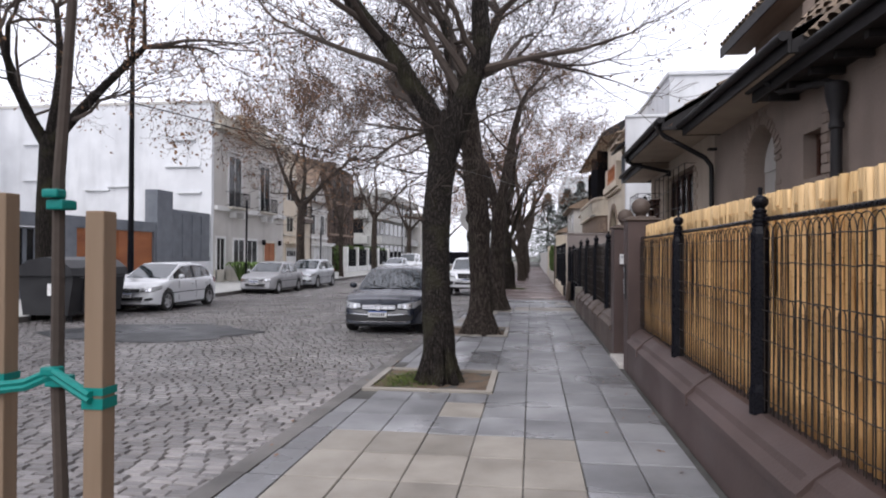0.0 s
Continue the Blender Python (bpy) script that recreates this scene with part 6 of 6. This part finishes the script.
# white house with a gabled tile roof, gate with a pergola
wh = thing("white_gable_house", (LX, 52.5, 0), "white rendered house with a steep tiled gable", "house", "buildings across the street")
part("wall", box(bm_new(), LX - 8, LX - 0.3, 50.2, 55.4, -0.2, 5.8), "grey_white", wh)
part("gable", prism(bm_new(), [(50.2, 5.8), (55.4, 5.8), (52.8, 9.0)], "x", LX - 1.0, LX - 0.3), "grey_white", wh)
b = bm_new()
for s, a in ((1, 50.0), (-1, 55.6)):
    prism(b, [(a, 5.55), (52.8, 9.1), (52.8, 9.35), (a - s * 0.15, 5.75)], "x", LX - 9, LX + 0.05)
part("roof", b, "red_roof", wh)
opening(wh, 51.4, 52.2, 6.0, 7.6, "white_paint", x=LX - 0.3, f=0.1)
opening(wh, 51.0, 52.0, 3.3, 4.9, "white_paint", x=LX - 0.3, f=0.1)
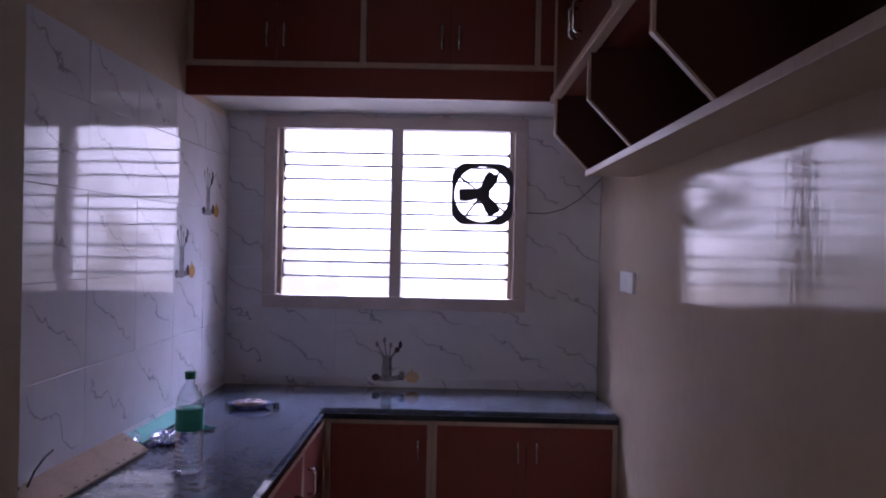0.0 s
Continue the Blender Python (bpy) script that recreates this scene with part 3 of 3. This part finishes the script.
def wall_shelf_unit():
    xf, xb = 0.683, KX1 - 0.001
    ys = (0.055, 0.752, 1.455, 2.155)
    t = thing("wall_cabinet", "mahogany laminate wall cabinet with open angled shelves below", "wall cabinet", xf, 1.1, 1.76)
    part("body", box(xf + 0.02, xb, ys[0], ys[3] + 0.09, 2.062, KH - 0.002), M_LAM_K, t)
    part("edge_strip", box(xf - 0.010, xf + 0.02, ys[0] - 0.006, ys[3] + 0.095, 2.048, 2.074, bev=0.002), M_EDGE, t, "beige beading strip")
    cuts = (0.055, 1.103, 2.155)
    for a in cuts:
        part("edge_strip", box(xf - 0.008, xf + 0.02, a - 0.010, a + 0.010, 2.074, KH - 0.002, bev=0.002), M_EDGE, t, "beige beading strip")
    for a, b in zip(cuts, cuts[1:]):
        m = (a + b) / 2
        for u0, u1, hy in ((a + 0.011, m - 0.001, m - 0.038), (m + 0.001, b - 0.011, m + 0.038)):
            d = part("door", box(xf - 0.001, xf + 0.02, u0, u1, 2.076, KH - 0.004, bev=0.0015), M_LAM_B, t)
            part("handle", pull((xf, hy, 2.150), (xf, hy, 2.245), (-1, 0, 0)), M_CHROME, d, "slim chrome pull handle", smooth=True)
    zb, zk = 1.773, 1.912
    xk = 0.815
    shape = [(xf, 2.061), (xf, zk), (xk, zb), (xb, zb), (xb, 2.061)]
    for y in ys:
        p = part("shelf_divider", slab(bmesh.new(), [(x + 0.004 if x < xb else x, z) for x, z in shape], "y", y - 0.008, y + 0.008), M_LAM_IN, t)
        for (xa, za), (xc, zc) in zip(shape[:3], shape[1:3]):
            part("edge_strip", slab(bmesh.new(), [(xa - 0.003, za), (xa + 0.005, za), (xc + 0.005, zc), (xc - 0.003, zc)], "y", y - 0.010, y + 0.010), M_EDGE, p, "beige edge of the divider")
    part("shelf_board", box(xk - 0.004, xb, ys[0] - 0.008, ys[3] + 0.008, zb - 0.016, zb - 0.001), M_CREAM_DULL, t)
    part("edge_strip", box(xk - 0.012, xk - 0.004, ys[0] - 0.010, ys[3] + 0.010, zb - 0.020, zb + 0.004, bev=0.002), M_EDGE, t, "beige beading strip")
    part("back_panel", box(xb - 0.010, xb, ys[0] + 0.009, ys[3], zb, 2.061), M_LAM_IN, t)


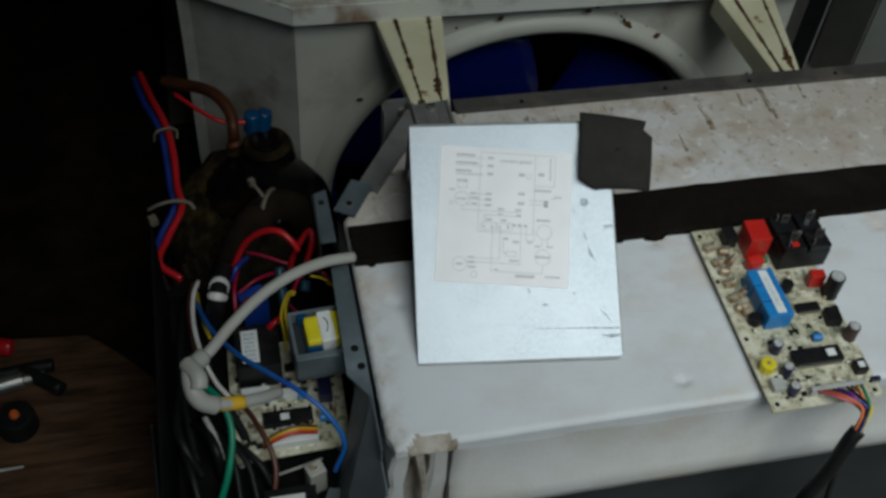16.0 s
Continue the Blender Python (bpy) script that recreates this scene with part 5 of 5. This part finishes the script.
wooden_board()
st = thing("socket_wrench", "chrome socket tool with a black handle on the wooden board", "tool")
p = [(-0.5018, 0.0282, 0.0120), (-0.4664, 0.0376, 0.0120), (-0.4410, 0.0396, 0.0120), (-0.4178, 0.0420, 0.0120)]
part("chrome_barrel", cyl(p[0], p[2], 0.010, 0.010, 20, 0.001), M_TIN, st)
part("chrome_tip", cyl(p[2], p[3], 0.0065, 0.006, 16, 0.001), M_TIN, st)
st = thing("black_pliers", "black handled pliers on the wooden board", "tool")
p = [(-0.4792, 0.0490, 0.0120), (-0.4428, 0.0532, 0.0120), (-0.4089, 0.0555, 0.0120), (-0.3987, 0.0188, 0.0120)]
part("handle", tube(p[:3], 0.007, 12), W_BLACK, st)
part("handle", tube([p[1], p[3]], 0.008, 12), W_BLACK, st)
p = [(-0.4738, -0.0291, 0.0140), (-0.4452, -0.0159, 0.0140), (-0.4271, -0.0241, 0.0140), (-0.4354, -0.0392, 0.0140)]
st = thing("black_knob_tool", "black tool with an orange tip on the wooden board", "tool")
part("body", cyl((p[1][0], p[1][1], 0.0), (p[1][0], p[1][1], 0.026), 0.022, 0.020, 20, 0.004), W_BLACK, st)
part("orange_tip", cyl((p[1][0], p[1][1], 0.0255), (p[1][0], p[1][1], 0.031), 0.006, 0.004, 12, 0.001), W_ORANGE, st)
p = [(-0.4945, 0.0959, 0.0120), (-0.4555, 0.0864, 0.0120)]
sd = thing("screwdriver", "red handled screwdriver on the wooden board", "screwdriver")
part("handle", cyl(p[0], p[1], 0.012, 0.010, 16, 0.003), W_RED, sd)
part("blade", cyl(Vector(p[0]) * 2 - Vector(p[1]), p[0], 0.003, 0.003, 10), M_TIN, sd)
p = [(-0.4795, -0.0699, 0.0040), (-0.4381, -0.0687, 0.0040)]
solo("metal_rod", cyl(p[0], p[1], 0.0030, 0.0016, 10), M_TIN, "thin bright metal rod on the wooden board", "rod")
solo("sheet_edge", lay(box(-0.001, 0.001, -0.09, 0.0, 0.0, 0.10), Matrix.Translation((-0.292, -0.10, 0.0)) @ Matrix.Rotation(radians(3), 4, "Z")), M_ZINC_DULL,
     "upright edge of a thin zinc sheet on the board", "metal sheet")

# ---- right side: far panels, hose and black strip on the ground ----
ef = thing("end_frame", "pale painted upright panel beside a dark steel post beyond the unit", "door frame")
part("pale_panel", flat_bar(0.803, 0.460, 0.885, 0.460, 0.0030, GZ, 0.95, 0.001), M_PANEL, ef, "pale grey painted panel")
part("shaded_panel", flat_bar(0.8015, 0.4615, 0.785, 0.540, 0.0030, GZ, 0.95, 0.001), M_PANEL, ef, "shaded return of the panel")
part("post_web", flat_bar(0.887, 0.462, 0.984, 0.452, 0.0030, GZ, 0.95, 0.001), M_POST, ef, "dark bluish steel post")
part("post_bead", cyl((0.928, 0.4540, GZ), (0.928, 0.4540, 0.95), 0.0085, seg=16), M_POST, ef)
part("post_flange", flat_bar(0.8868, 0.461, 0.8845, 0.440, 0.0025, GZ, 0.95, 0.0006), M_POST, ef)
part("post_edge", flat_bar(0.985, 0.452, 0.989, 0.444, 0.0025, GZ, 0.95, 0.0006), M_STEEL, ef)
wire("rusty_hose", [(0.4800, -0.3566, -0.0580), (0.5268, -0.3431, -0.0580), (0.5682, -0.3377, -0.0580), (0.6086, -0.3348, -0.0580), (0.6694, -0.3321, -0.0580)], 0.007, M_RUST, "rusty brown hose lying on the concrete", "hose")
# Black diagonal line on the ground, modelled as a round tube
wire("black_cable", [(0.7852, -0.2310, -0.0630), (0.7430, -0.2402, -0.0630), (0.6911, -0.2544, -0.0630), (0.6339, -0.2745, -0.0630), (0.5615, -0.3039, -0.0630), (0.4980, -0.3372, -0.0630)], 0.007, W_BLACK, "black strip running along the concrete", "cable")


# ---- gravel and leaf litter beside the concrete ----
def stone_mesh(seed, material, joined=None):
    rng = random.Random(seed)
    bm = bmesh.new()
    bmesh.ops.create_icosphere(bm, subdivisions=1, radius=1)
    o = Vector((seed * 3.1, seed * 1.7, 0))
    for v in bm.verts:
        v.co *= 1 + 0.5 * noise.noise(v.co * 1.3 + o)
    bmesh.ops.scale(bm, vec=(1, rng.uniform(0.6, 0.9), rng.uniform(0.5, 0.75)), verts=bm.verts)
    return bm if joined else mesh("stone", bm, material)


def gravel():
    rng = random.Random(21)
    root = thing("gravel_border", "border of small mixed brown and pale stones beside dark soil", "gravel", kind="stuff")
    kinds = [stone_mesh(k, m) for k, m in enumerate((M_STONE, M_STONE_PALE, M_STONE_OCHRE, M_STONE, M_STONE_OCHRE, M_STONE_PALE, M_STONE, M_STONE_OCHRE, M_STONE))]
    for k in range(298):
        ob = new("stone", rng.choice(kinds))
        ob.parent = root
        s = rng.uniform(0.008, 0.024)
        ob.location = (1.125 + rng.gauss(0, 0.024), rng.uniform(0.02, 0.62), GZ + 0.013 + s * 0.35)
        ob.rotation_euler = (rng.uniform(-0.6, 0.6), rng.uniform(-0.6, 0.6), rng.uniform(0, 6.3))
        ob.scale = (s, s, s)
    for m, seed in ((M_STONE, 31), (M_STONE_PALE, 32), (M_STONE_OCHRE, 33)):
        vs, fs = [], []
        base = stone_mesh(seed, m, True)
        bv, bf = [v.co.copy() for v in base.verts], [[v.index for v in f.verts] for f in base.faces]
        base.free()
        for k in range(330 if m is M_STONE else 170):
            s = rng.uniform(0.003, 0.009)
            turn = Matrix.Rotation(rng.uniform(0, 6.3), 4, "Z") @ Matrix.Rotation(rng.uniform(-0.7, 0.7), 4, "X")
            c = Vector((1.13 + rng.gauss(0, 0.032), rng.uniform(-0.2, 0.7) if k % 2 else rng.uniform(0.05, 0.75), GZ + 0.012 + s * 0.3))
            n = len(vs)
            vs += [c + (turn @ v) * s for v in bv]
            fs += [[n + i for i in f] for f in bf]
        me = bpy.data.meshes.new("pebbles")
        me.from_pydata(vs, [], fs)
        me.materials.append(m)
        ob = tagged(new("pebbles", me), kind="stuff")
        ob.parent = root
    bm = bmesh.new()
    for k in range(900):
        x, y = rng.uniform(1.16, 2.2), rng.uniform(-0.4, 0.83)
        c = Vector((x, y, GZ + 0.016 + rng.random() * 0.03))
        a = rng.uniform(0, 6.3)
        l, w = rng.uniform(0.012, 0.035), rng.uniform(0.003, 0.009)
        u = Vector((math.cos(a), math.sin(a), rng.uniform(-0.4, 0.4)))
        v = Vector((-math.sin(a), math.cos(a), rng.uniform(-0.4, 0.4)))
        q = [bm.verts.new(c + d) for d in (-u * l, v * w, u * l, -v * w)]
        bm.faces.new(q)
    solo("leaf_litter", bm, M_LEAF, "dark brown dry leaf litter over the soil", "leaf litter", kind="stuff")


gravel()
************
Problem description >>
Identify the lines of the data that contain the word "This". Copy each of them.

Exercise answer >>
Continue the Blender Python (bpy) script that recreates this scene with part 6 of 6. This part finishes the script.
Continue the Blender Python (bpy) script that recreates this scene with part 3 of 3. This part finishes the script.
Continue the Blender Python (bpy) script that recreates this scene with part 5 of 5. This part finishes the script.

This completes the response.